L’INCUBO DELLA PERIFERIA ALL’ITALIANA
Scusate la lunga premessa, ma serviva per dare una risposta a questa domanda: quale ricostruzione dopo il terremoto? La risposta non può che essere: quella dove siamo più bravi, e cioè seguendo la nostra inclinazione per il falso, il vintage, il presepe. Lo sappiamo fare meravigliosamente e lo vogliono gli abitanti dei luoghi che preferiscono uno scenario somigliante a quello al quale sono abituati invece che uno a loro estraneo. Del resto, le esperienze del passato, in occasione di altre ricostruzioni post sisma, sono state devastanti: da quell’orrore fuori misura che è Gibellina nel Belìce al famigerato piano C. A. S. E. in Abruzzo. Con quale coraggio si può proporre a un abitante di Amatrice, o di uno dei comuni distrutti dal sisma, il pericolo anche lontano di patire sulla propria pelle una simile esperienza, solo per sperimentare una modernità che purtroppo ci è sempre più estranea?
Ricostruiamo allora dov’era e com’era, non perdiamo tempo a ipotizzare scenari alternativi. Ha ragione Renzo Piano, che però, lo ricordiamo, deve la sua fama a Paesi che hanno accettato il rischio di farlo costruire proprio nei loro non meno preziosi centri storici. Meglio il ridicolo di un presepe che l’incubo di una periferia all’italiana, per umanizzare la quale occorreranno duecento anni. Tanto sono pochi quelli che riescono a distinguere il vero dal falso, l’originale dalla copia.
RICOSTRUIRE GLI ERRORI
Vi è però un problema che dovrebbe farci riflettere: nella ricostruzione bisogna conservare gli errori? Pensare che un capolavoro, o anche un’opera riuscita, debba essere fotocopiata dov’era e com’era è relativamente semplice, basta utilizzare le tecniche più idonee a far sembrare vero il falso, ma pensare a ricostruire un errore fa tremare i polsi.

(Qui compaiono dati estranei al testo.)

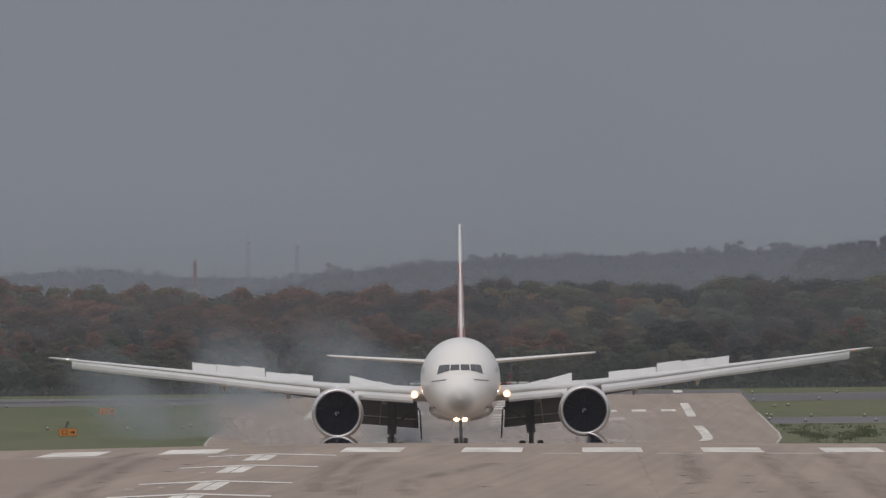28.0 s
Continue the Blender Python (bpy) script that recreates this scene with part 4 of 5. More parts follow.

Prendiamo per esempio un bagno su un terrazzino, come ce ne sono tanti nei centri storici. È una superfetazione: la lasciamo? Un ambiente male illuminato non ha diritto a una finestra più larga? Un isolato con volumetrie mal distribuite e poco salubri non richiede una diversa illuminazione e distribuzione? O lasciamo tutto come era? Direi di no. E allora come comportarsi? Disegnando ancora il falso e facendo il verso all’esistente o muovendoci con bravura e coraggio come ci hanno insegnato i nostri progettisti migliori, i maestri Ponti, Scarpa, Moretti, Albini, BBPR, Mollino, Gardella, Canali? Una tradizione di confronto con la storia, questa sì, che tutto il mondo ci invidia.
LE SOLUZIONI: INTELLIGENZA E NUOVE FORME
Vi sono poi alcuni edifici che non hanno neanche valore ambientale, che non solo non riescono a fare colore ma che già da prima del sisma stonavano con il presepe. Cosa fare? Rifacciamo tali e quali anche questi? Conserviamo le loro tozze volumetrie e le loro insignificanti sagome?
In tutti i paesi civili – penso alla Francia, alla Spagna, alla Svizzera, all’Olanda, alla Gran Bretagna – la storia non è un tabù come in Italia. E la loro risposta è stata: correggiamo gli errori, innalziamo la qualità, introduciamo con intelligenza tecniche e forme nuove che sappiano dialogare e migliorare.
Ecco perché propongo quattro o cinque interventi pilota (con “quattro o cinque” intendo un numero limitato e ragionevole da gestire) di qualità, e quindi affidati ai migliori progettisti attraverso una agevole ma seria procedura concorsuale. Teniamoci, allora, il presepe, se è quanto di meglio questa povera Italia sa produrre, ma almeno senza quel feticismo che contribuisce, giorno dopo giorno, a trasformarci nel Paese della nostalgia senza ritorno.